INQUIRING LINE

Why do human-curated thought examples fail to improve model thinking?

This explores why feeding models clean, human-written examples of 'good thinking' (curated reasoning traces, labeled exemplars, polished solutions) often doesn't make them reason better — and what the corpus says actually does.


This reads the question as: when we hand a model tidy, human-curated examples of good reasoning and train on them, why doesn't the model's actual thinking improve? The corpus has a surprisingly sharp answer — clean examples teach the *look* of reasoning, not the *engine* of it. Models trained to imitate confident, fluent reasoning mostly learn surface style. Can imitating ChatGPT fool evaluators into thinking models improved? shows imitation models fool human evaluators by mimicking the tone of a stronger model while closing no real capability gap. Do reasoning traces show how models actually think? pushes this further: reasoning traces themselves are persuasive appearances, where logically invalid steps perform almost as well as valid ones — so curating examples for their *correct appearance* optimizes the wrong thing.

The deeper problem is that polished examples strip out exactly what's useful. Does training on messy search processes improve reasoning? found that training on the messy search process — wrong turns, dead ends, backtracking — beats training on clean optimal trajectories by 25%. The mistakes are the lesson: they teach the model an internal model of *how to search*, which a curated 'here's the right answer' example deletes. Human-curated thought is curated precisely to hide the wandering, and the wandering is where the skill lives.

There's also a transfer failure. Can models learn argument quality from labeled examples alone? shows fine-tuning on labeled quality examples lets models learn surface patterns rather than the principle behind them — they don't generalize to new cases. What worked instead was explicit theoretical frameworks (naming the criteria directly) rather than hoping the model would induce them from examples. Examples under-specify the rule; the model latches onto whatever shortcut fits the sample.

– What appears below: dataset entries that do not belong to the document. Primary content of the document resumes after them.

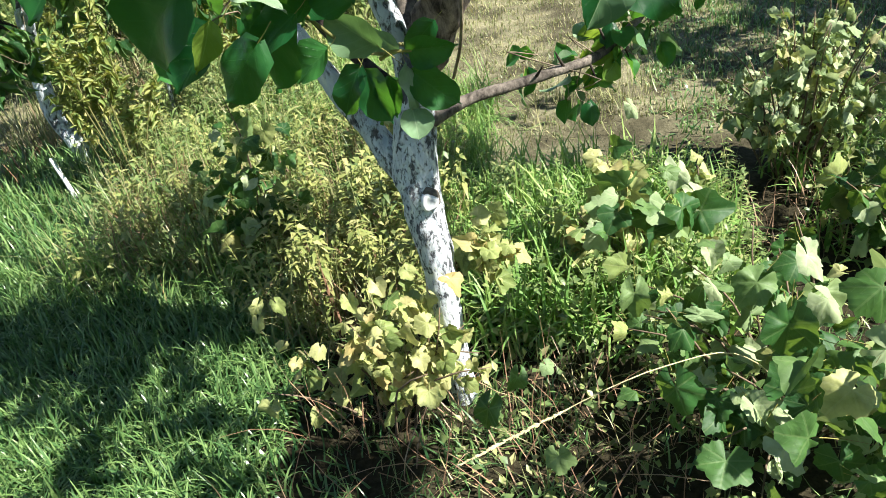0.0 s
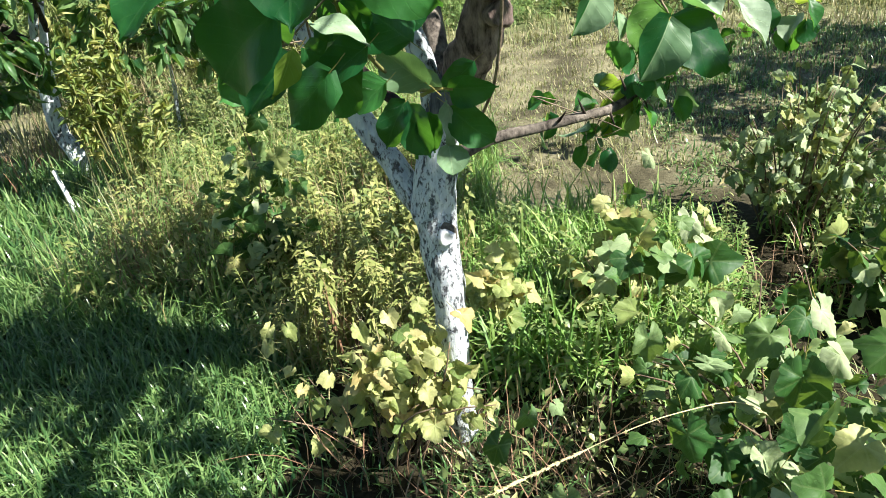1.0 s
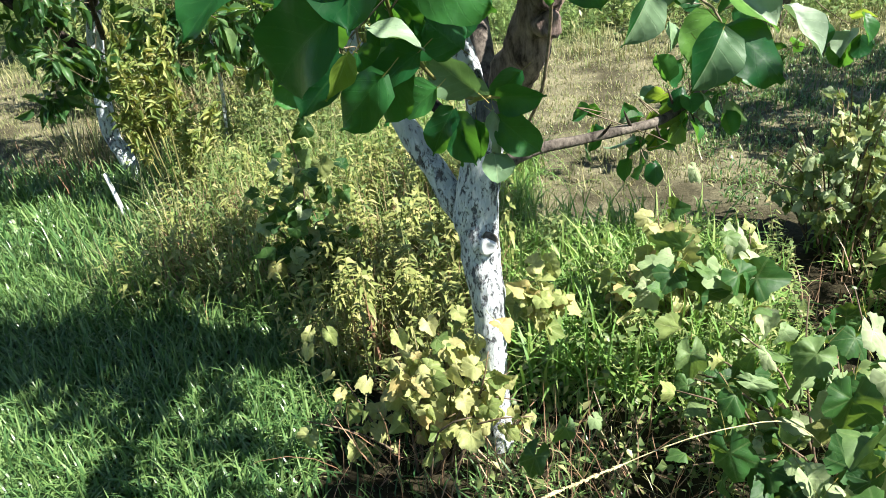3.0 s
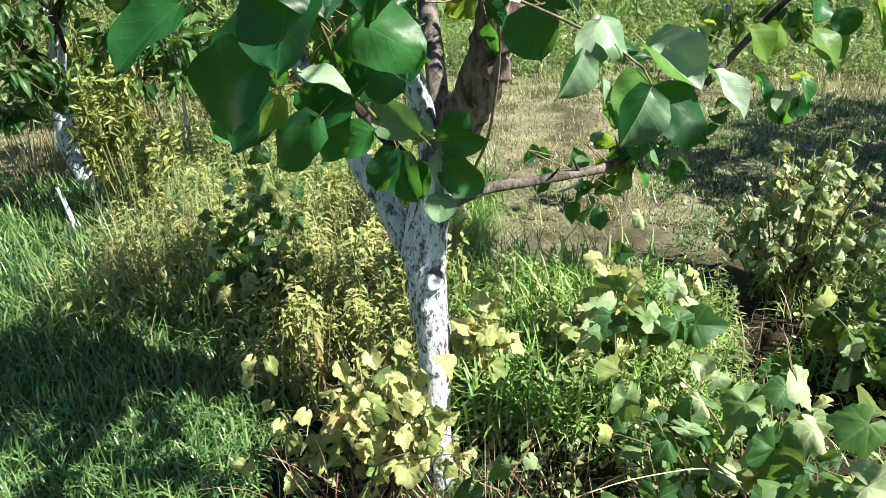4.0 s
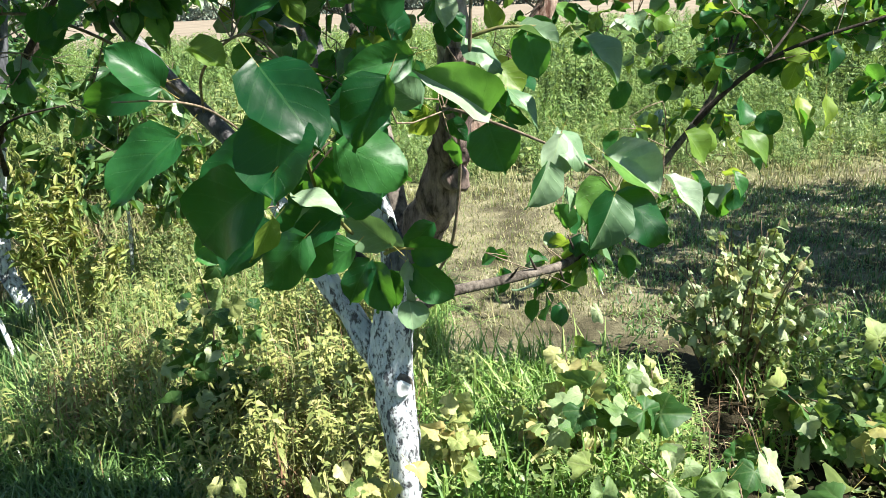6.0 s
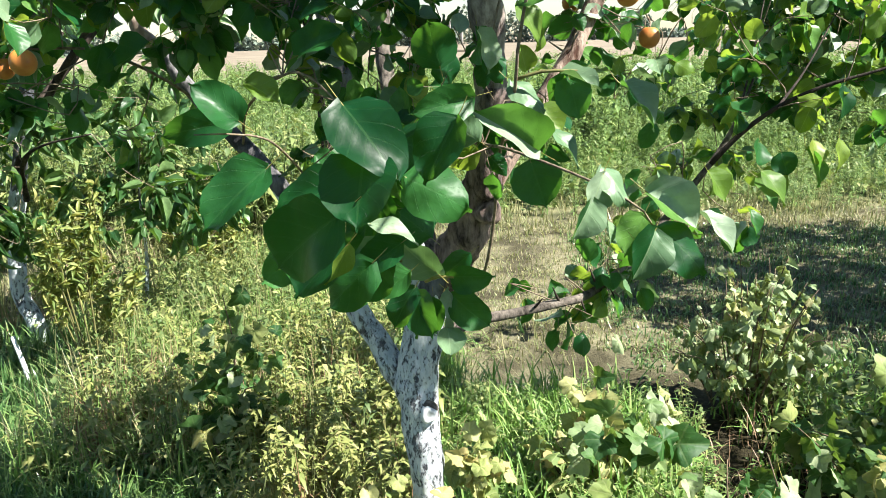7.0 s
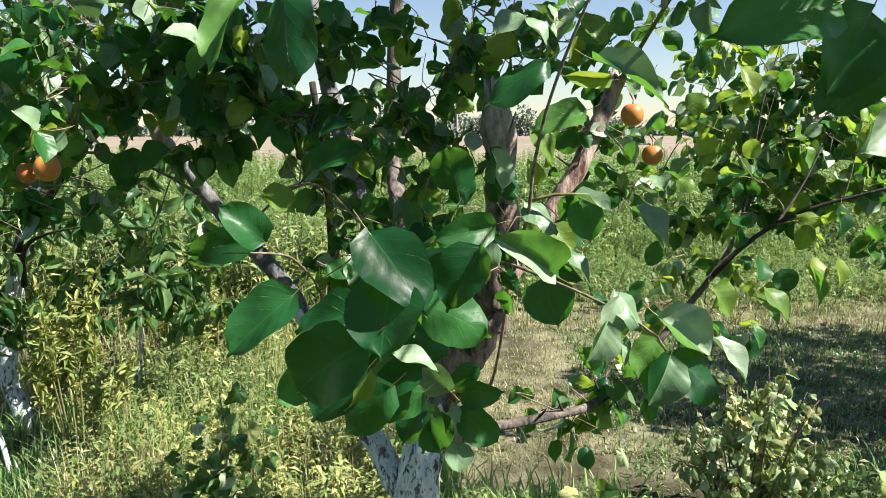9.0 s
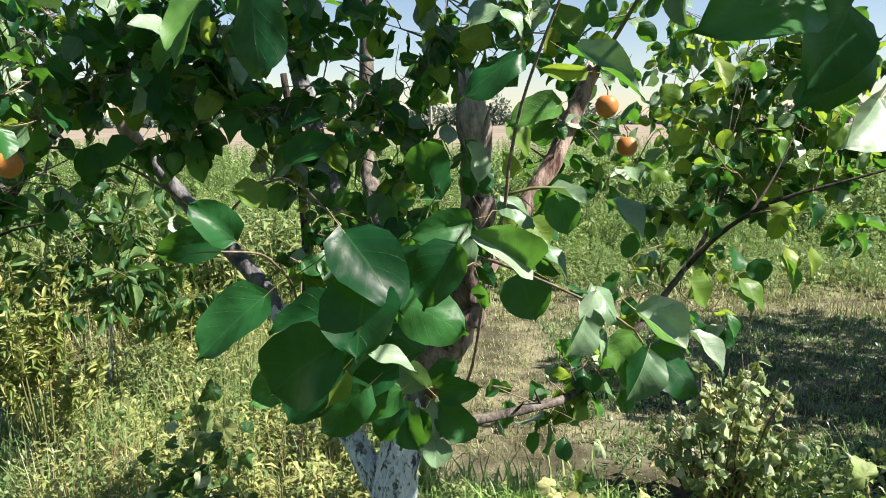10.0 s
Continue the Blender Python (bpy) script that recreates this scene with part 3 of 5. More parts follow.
RIGHT_TWIG = [(0.165, 1.49, 1.33, 0.0042), (0.15, 1.25, 1.36, 0.0033), (0.185, 1.12, 1.37, 0.0027), (0.27, 1.05, 1.345, 0.0024), (0.335, 1.0, 1.32, 0.0021), (0.385, 0.97, 1.29, 0.0018), (0.4, 0.96, 1.26, 0.0012)]
LEFT_TWIG = [(-0.3, 1.73, 1.06, 0.0033), (-0.22, 1.4, 1.25, 0.0028), (-0.2, 1.1, 1.38, 0.0022), (-0.2, 0.92, 1.43, 0.0017), (-0.26, 0.86, 1.44, 0.0011)]
HIGH_TWIG = [(-0.47, 1.77, 1.3, 0.0039), (-0.38, 1.55, 1.42, 0.0033), (-0.22, 1.35, 1.5, 0.0026), (-0.1, 1.25, 1.42, 0.0016)]
BARE_TWIG = [(-0.5, 1.78, 1.33, 0.005), (-0.58, 1.66, 1.46, 0.004), (-0.7, 1.54, 1.55, 0.0035), (-0.82, 1.46, 1.56, 0.0025)]
NEAR_TWIG = [(0.5, 1.8, 1.74, 0.006), (0.54, 1.3, 1.95, 0.004), (0.53, 0.8, 1.96, 0.003), (0.44, 0.5, 1.87, 0.0025), (0.3, 0.42, 1.8, 0.002)]

DARK_SPRAY = [
    (-0.124, 0.710, 1.416, -0.200, 0.670, 1.357, 0.069, -15, 'd'),
    (-0.042, 0.700, 1.359, -0.155, 0.730, 1.284, 0.098, -10, 'd'),
    (-0.052, 0.770, 1.297, -0.119, 0.750, 1.242, 0.073, -20, 'd'),
    (-0.017, 0.790, 1.272, -0.090, 0.780, 1.212, 0.068, -10, 'd'),
    (-0.009, 0.720, 1.425, -0.019, 0.660, 1.356, 0.098, -10, 'd'),
    (-0.034, 0.740, 1.485, 0.034, 0.670, 1.418, 0.085, 12, 'd'),
    (0.101, 0.770, 1.462, 0.055, 0.750, 1.386, 0.067, -15, 'd'),
    (0.031, 0.810, 1.383, 0.121, 0.800, 1.344, 0.079, 10, 'd'),
    (0.121, 0.870, 1.479, 0.042, 0.830, 1.462, 0.051, 20, 'd'),
    (-0.035, 0.720, 1.318, -0.056, 0.710, 1.263, 0.033, 50, 'b'),
    (-0.046, 0.790, 1.377, -0.142, 0.780, 1.356, 0.055, -30, 'd'),
    (-0.015, 0.860, 1.285, -0.055, 0.850, 1.188, 0.081, -20, 'd'),
]
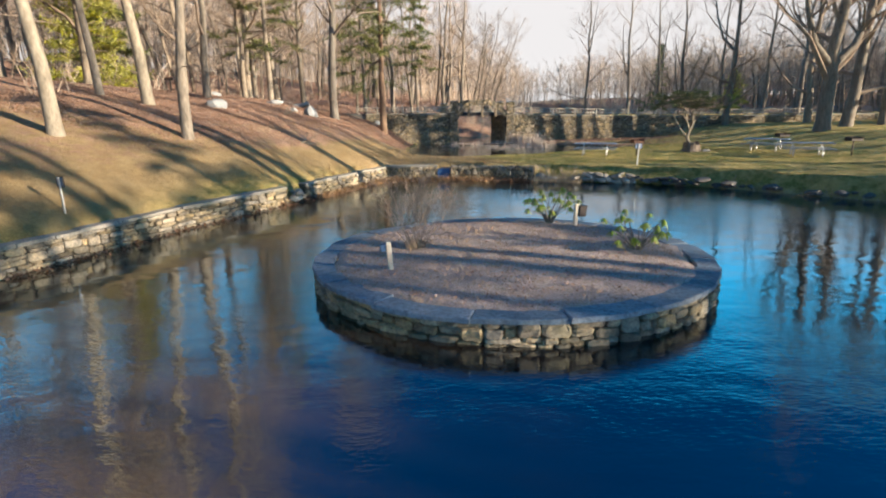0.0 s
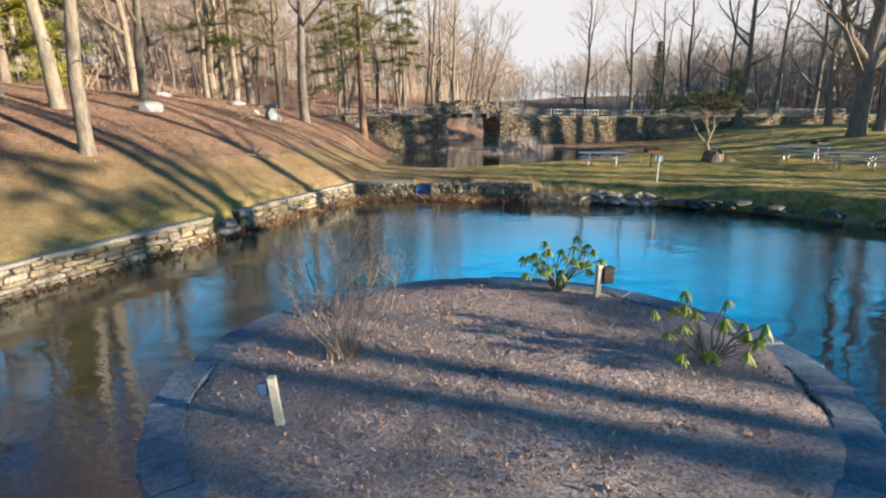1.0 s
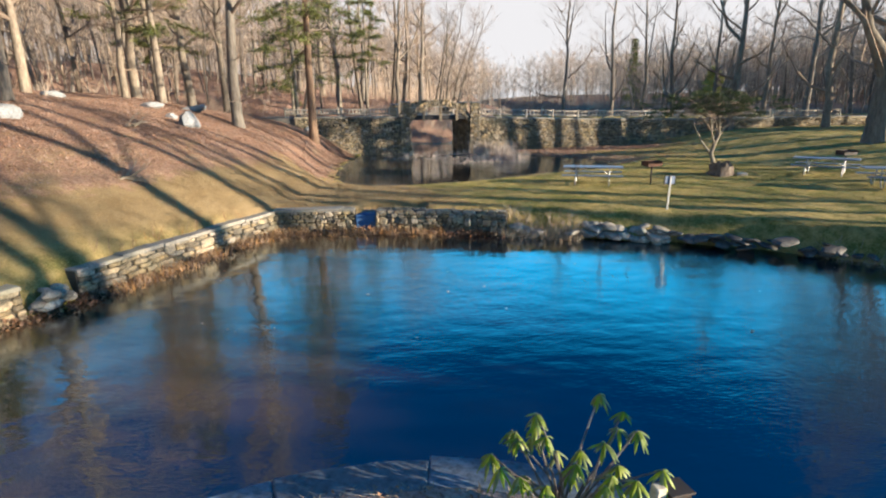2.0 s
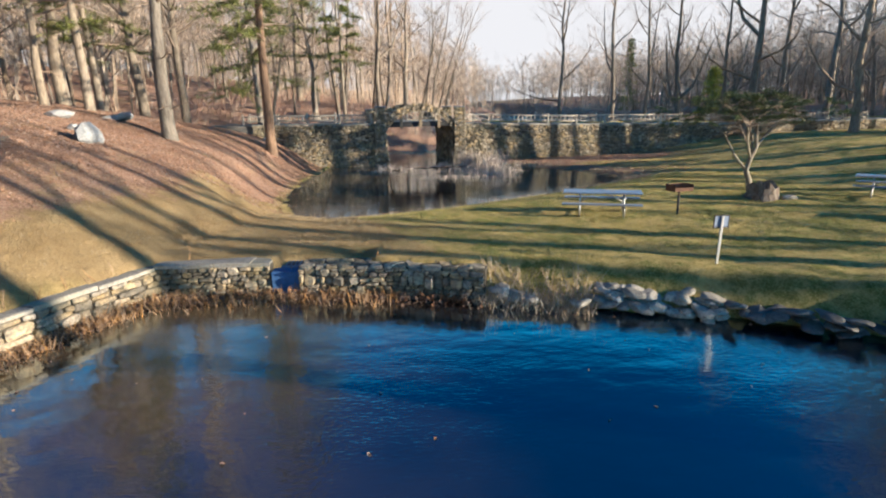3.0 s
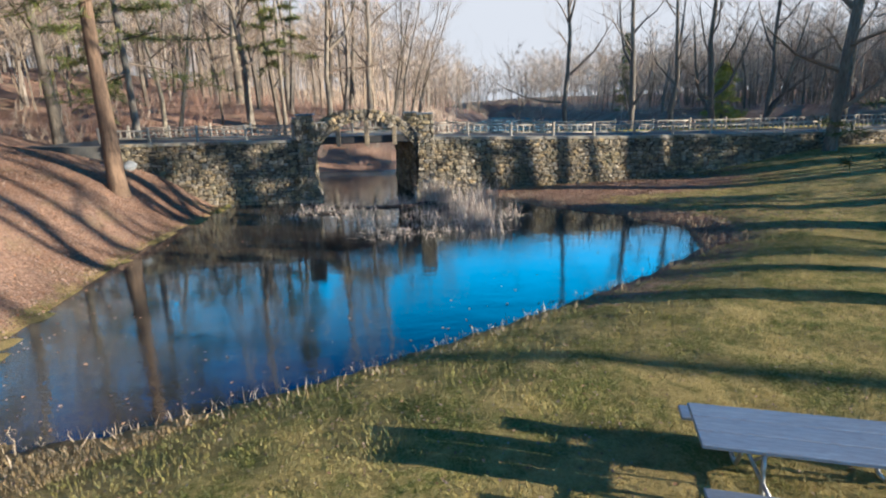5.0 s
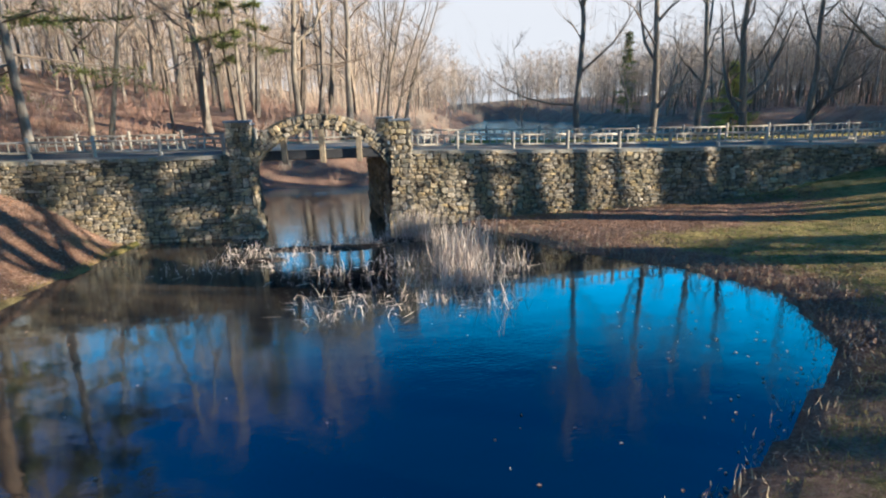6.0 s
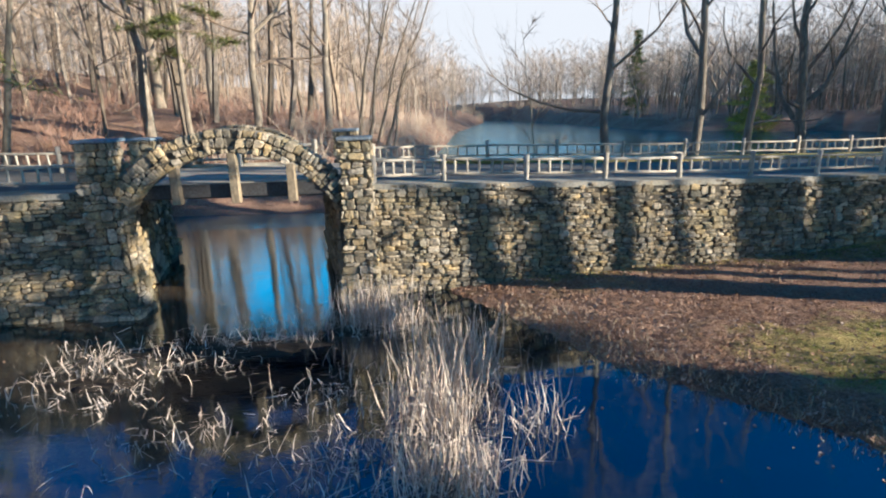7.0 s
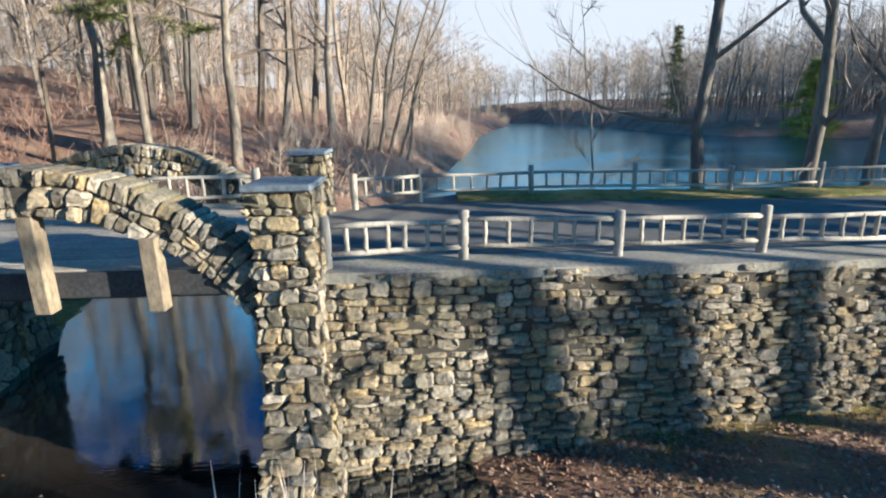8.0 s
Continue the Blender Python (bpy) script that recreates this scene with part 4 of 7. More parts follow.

And there may be nothing to install in the first place. Do base models already contain hidden reasoning ability? argues post-training *selects* reasoning already latent in the base model rather than creating it — five independent methods all elicit the same buried capability. Does extended thinking help or hurt model reasoning? complements this: the same 'thinking' mechanism can hurt or help depending on training that redirects it from self-doubt into productive analysis. If the bottleneck is elicitation and redirection, then mimicking curated examples is the wrong tool — it copies outputs instead of steering the latent process.

The unexpected takeaway: better model thinking seems to come from showing the struggle, naming the principle, or unlocking what's already there — not from showing the polished result. If you want to go deeper on the 'examples teach style not substance' thread, start with Do reasoning traces show how models actually think?; for the 'mess is the lesson' thread, Does training on messy search processes improve reasoning?.


Sources 6 notes

Can imitating ChatGPT fool evaluators into thinking models improved?

Imitation models fool human evaluators by mimicking ChatGPT's confident, fluent style while failing to improve factuality or generalization on novel tasks. The ceiling is set by base model capability, not fine-tuning method—better fundamentals, not shortcuts, drive real improvement.

Do reasoning traces show how models actually think?

LLM reasoning traces perform as persuasive appearances rather than reliable explanations of computation. Invalid logical steps perform nearly as well as valid ones, and corrupted traces generalize comparably, showing that semantic correctness is not what produces the performance gains.

Does training on messy search processes improve reasoning?

Stream of Search pretraining, which represents exploration and backtracking as serialized strings, achieves 25% higher accuracy than optimal-trajectory-only training. Models learn internal world models for search and adaptive strategies rather than fixed external methods.

Can models learn argument quality from labeled examples alone?

Fine-tuning on labeled examples fails to transfer quality criteria to new argument types. Models learn surface patterns rather than principled criteria. Explicit instruction using frameworks like RATIO or QOAM significantly improves performance and generalization.

Do base models already contain hidden reasoning ability?

Five independent mechanisms—RL steering, critique fine-tuning, decoding changes, SAE feature steering, and RLVR—all elicit reasoning already present in base model activations. Post-training selects rather than creates reasoning; the bottleneck is elicitation, not capability acquisition.

Does extended thinking help or hurt model reasoning?

Vanilla models use thinking mode counterproductively, inducing self-doubt that degrades performance. RL training reverses this, transforming the same mechanism into beneficial gap analysis. Training mediates reasoning quality, not just quantity.